Today we are talking about two big money goals. Saving money and paying off debt. But which should you work on first?
When working to improve your financial situation, two important factors are paying down debts and increasing your savings.
Taking care of these issues can improve your financial outlook quite a bit.
However, a problem many people encounter is whether to pay down debt before investing money in savings or vice versa.
As with most things, there is no one correct answer.
Which to tackle first likely depends upon your individual circumstances.
Let’s take a deeper look at some things to keep in mind when considering whether you should save or pay off debt first.
Assess Your Situation
First, you’ll want to take a moment to assess your situation.
Take a look at the type of debt you have.
Your high-interest consumer debts such as credit cards are important to tackle early.
Getting rid of your high-interest debt will give you more money to put toward other financial life goals, including your savings.
Along with tackling consumer debt, you also want to make sure you have at least some sort of emergency fund set aside.
Having some money set aside will help you to avoid adding more high-interest debt or finding yourself in a position you’re not prepared for when a crisis occurs.
When to Save First
Of course, we all know it’s important to save money.
And you should definitely make saving money a priority if you have no emergency fund.
Most money experts recommend that you have somewhere between three to six months’ worth of your basic expenses in your emergency savings account.
This will help tide you over in the event of a job loss or other financial disaster.
Therefore, you’ll to set money aside in your budget to start accumulating this total.
Once your emergency fund is in place, you can focus on paying down that debt.
In addition, if your debt has a relatively low-interest rate, you may be able to focus more of your assets on saving for larger goals such as kids’ education or retirement.

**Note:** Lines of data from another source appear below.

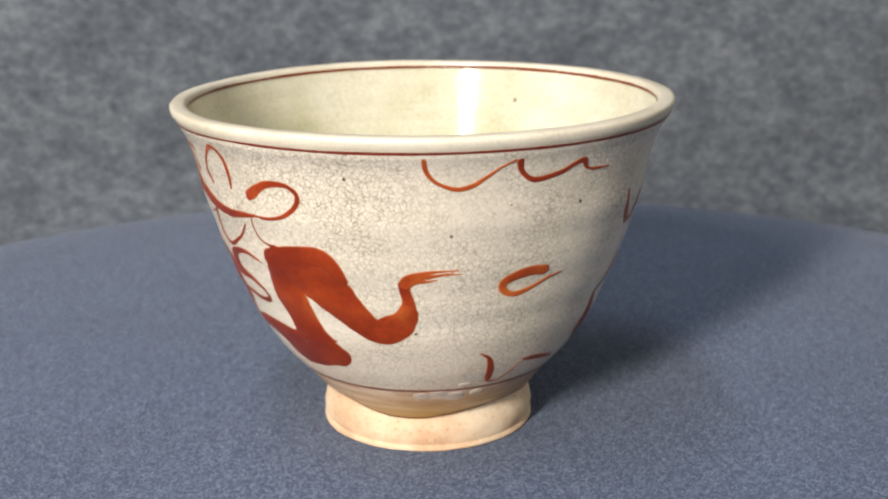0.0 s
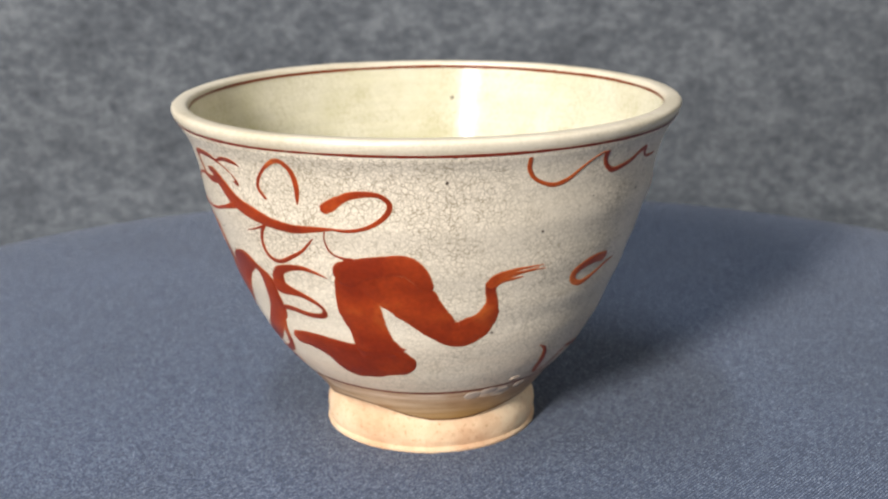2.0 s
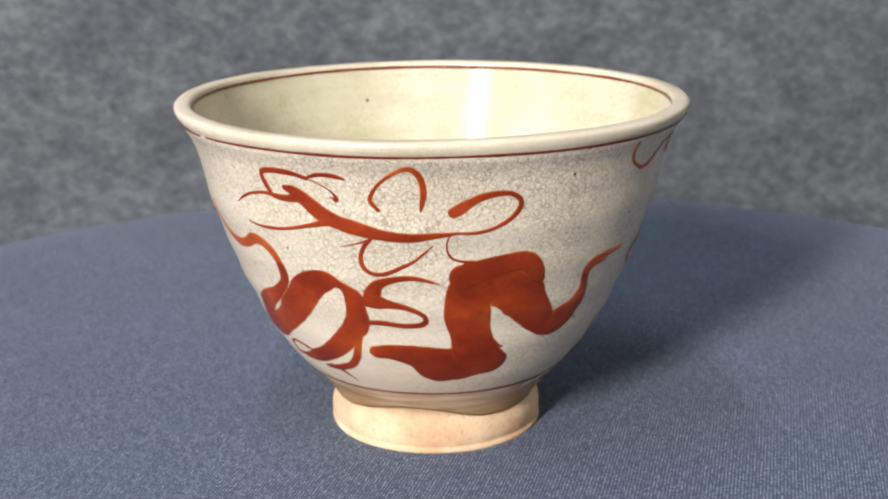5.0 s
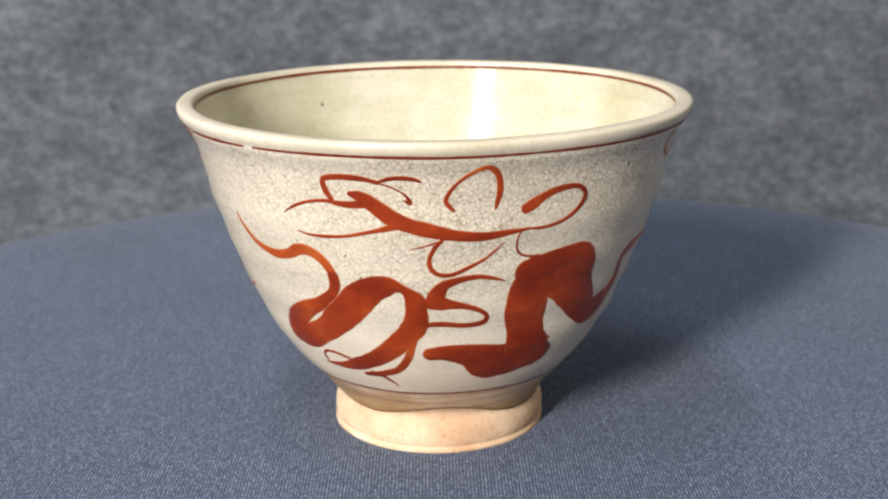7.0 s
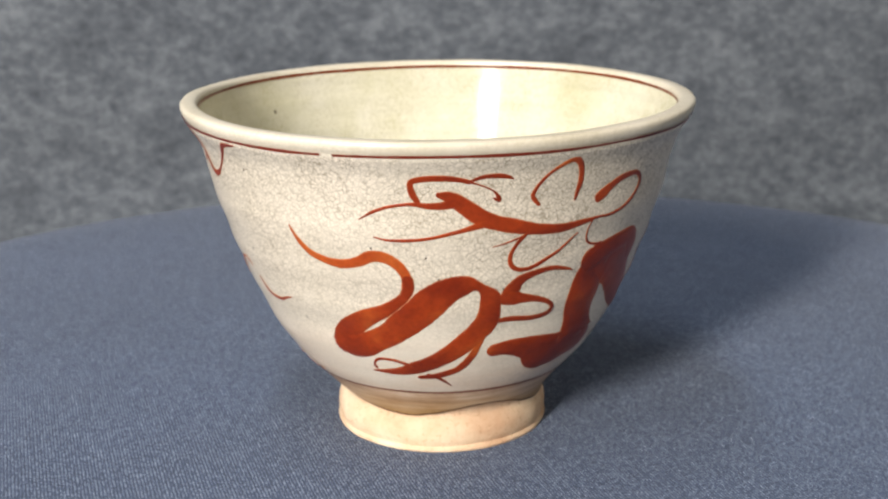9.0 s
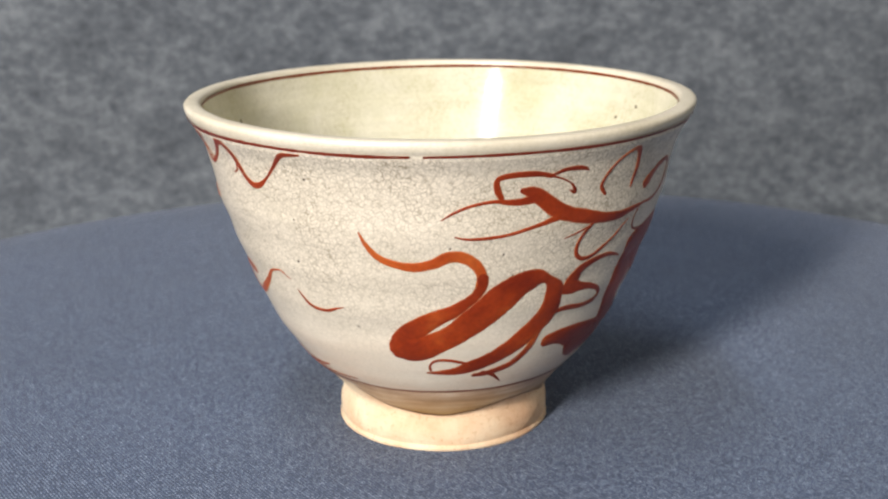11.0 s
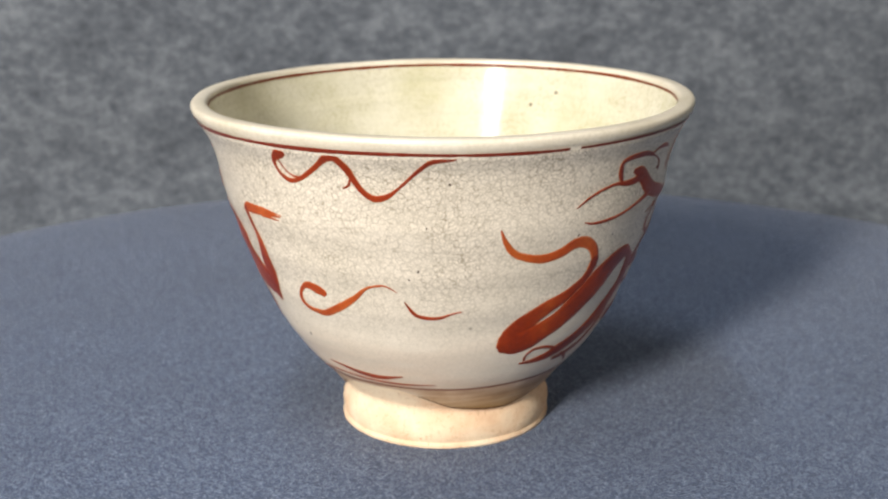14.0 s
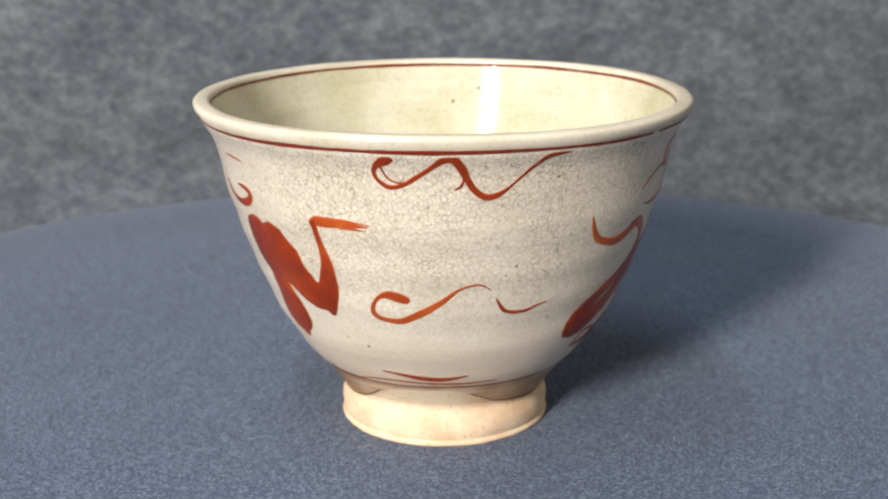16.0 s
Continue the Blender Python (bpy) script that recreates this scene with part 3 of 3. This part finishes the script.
def drip(bowl, deg, z, wide, high):
    """A shiny lump where the glaze ran and gathered."""
    bm = bmesh.new()
    bmesh.ops.create_uvsphere(bm, u_segments=16, v_segments=10, radius=1)
    for v in bm.verts:
        a = math.radians(deg) + v.co.x * wide / girth(z)
        v.co = skin(a, z + v.co.z * high, 0.26 + 0.42 * v.co.y + 0.12 * noise.noise((v.co.x * 2 + deg, v.co.z * 2, 0)))
    bmesh.ops.recalc_face_normals(bm, faces=bm.faces[:])
    return part("glaze_drip", bm, LUMP, bowl, "shiny lump of run glaze")


# ---------- how the turntable and the bowl on it turn ----------
TURNS = [(0, 15.07), (0.5, 21.13), (1, 24.67), (1.5, 30.50), (2, 35.51), (2.5, 40.29), (3, 43.13), (3.5, 46.04), (4, 51.40), (4.2, 53.58), (6.3, 73.64), (6.5, 74.59), (7, 77.82), (7.5, 81.47), (8, 85.68), (8.5, 90.96), (9, 96.03), (9.2, 97.52), (11.3, 116.84), (11.5, 119.19), (12, 124.46), (12.5, 130.11), (13, 136.02), (13.5, 142.03), (14, 144.77), (14.5, 150.25), (15, 157.59), (15.5, 163.64), (16, 168.61)]
BOWL_AT = (-0.00233, -0.00148)
DISC = (0.0020, -0.0108)
# the bowl rocks a little on the soft fabric (degrees) and settles into it (millimetres)
ROCK_T, ROCK = (0, 0.5, 1, 2, 2.5, 16), (-0.34, -0.24, -0.16, -0.06, 0, 0)
SINK_T, SINK = (0, 2, 2.5, 3, 4, 6.3, 6.5, 7, 7.5, 13, 13.5, 14, 16), (0.1, 0, -0.26, -0.08, 0, -0.2, -0.28, -0.06, 0, 0, -0.18, 0, 0.08)


def motions():
    walk(table_top, [(t, pose(0, 0, 0, 0, 0, a)) for t, a in TURNS])
    rows = []
    for t, a in TURNS:
        c, s = math.cos(radians(a)), math.sin(radians(a))
        tip = float(np.interp(t, ROCK_T, ROCK))
        up = float(np.interp(t, SINK_T, SINK)) * 0.001
        rows.append((t, pose(0, 0, up, tip) @ pose(c * BOWL_AT[0] - s * BOWL_AT[1], s * BOWL_AT[0] + c * BOWL_AT[1], -0.0001, 0, 0, a)))
    walk(tea, rows)


room()
backdrop()
table_top = turntable()
tea = tea_bowl()
decoration(tea)
motions()
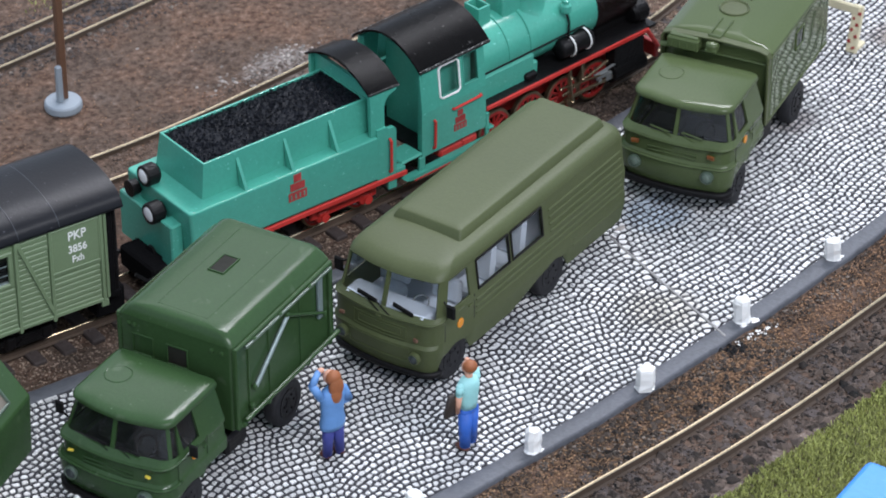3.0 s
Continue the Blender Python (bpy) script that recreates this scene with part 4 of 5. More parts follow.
    # red sill along the bottom and frame
    for s in (-1, 1):
        part("sill", cbox((27.5, s * 11.2, 9.3), (53, 0.7, 1.1), 0.12), RED, r, "red lower sill")
        b = nb()
        box(b, (14, s * 7.8, 5.4), (17, 0.9, 2.2), 0.3)
        box(b, (40, s * 7.8, 5.4), (17, 0.9, 2.2), 0.3)
        for x in (8.5, 19.5, 34.5, 45.5):
            box(b, (x, s * 8.2, 4.7), (2.8, 1.2, 2.6), 0.4)
            rod(b, (x, s * 8.6, 4.7), (x, s * 9.4, 4.7), 1.0, 12)
        part("bogie_frame", b, RED, r, "red bogie frame")
        for x in (8.5, 19.5, 34.5, 45.5):
            spoked(r, x, s * 5.2, s, 3.6, 8, "bogie_wheel")
    part("underframe", cbox((27, 0, 7.6), (52, 15, 1.8)), BLACK, r)
    part("rear_beam", cbox((1.8, 0, 7.0), (1.6, 19, 4.6), 0.3), BLACK, r)
    # coupling block, made big and dead black to hold the gap's shade
    b = nb()
    box(b, (-2.6, 0, 4.6), (7.0, 12.0, 5.0), 0.5)
    part("coupling_gear", b, MATTSHADE, r, "black coupling gear")
    for s in (-1, 1):
        part("brake_hose", tube(nb(), [(0, s * 6.0, 7.6), (-3.2, s * 6.2, 5.0), (-7.5, s * 6.2, 5.2), (-9.5, s * 5.0, 7.0)], 0.45, 7), BLACK, r)
    b = nb()
    lathe(b, [(0.01, 0), (1.9, 0), (1.9, 0.6), (0.8, 0.8), (0.8, 3), (0.01, 3)], 18, Matrix.Translation((-2.6, 0, 6.4)) @ Matrix.Rotation(radians(90), 4, "Y"))
    part("coupling_buffer", b, BLACK, r)
    # rear lamps on the deck
    for x, y, z in ((-1.9, -1.7, 17.2), (1.0, 4.0, 22.1)):
        b = nb()
        m = Matrix.Translation((x, y, z)) @ Matrix.Rotation(radians(-90), 4, "Y")
        lathe(b, [(0.01, -1.6), (1.8, -1.6), (2.3, -1.0), (2.3, 1.4), (2.1, 1.75), (1.7, 1.75), (1.55, 1.25)], 22, m)
        box(b, (x + 0.4, y, z - 1.6), (1.8, 2.4, 1.2), 0.3)
        lamp = part("rear_lamp", b, BLACK, r, "black tail lamp")
        part("lens", lathe(nb(), [(1.62, 1.2), (1.6, 1.72), (1.0, 1.9), (0.01, 2.0)], 20, m), LENSWHITE, lamp, "white lamp lens", smooth=True)
    for s in (-1, 1):
        plate_marks(r, 26.2, s * 11.3, s, 16.3, 1.15)
    # third, dark lamp low on the rear
    b = nb()
    lathe(b, [(0.01, -1.0), (1.6, -1.0), (1.8, 0.9), (0.01, 1.0)], 18, Matrix.Translation((-1.2, 7.2, 18.2)) @ Matrix.Rotation(radians(-90), 4, "Y"))
    part("side_lamp", b, BLACK, r)
    return r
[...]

In addition, if your employer matches retirement savings, it’s always wise to contribute enough each month to receive that match.
When to Pay Down Debt First
If you do have the bare minimum of savings set aside of 3-6 months, then you can then focus on paying down your high-interest consumer debt.
Removing your interest payments over time will give you a much higher return than on most other traditional investments.
You’ll then have that money to invest elsewhere, such as growing your savings or investing your money and making it work for you.
Make sure a large portion of your monthly budget is set aside to tackle your high-interest credit cards and loans.
Consolidating credit cards bills into a one balance-transfer card could help.
Paying off your debt early can also help improve your credit utilization and lead to a better credit score.
Ultimately, whether it’s best to pay off debt or save money first depends upon your unique situation.
Follow these guidelines to get started.
Then, you can likely craft a balanced approach that allows you to continue saving for the important things, while keeping your debt to a minimum.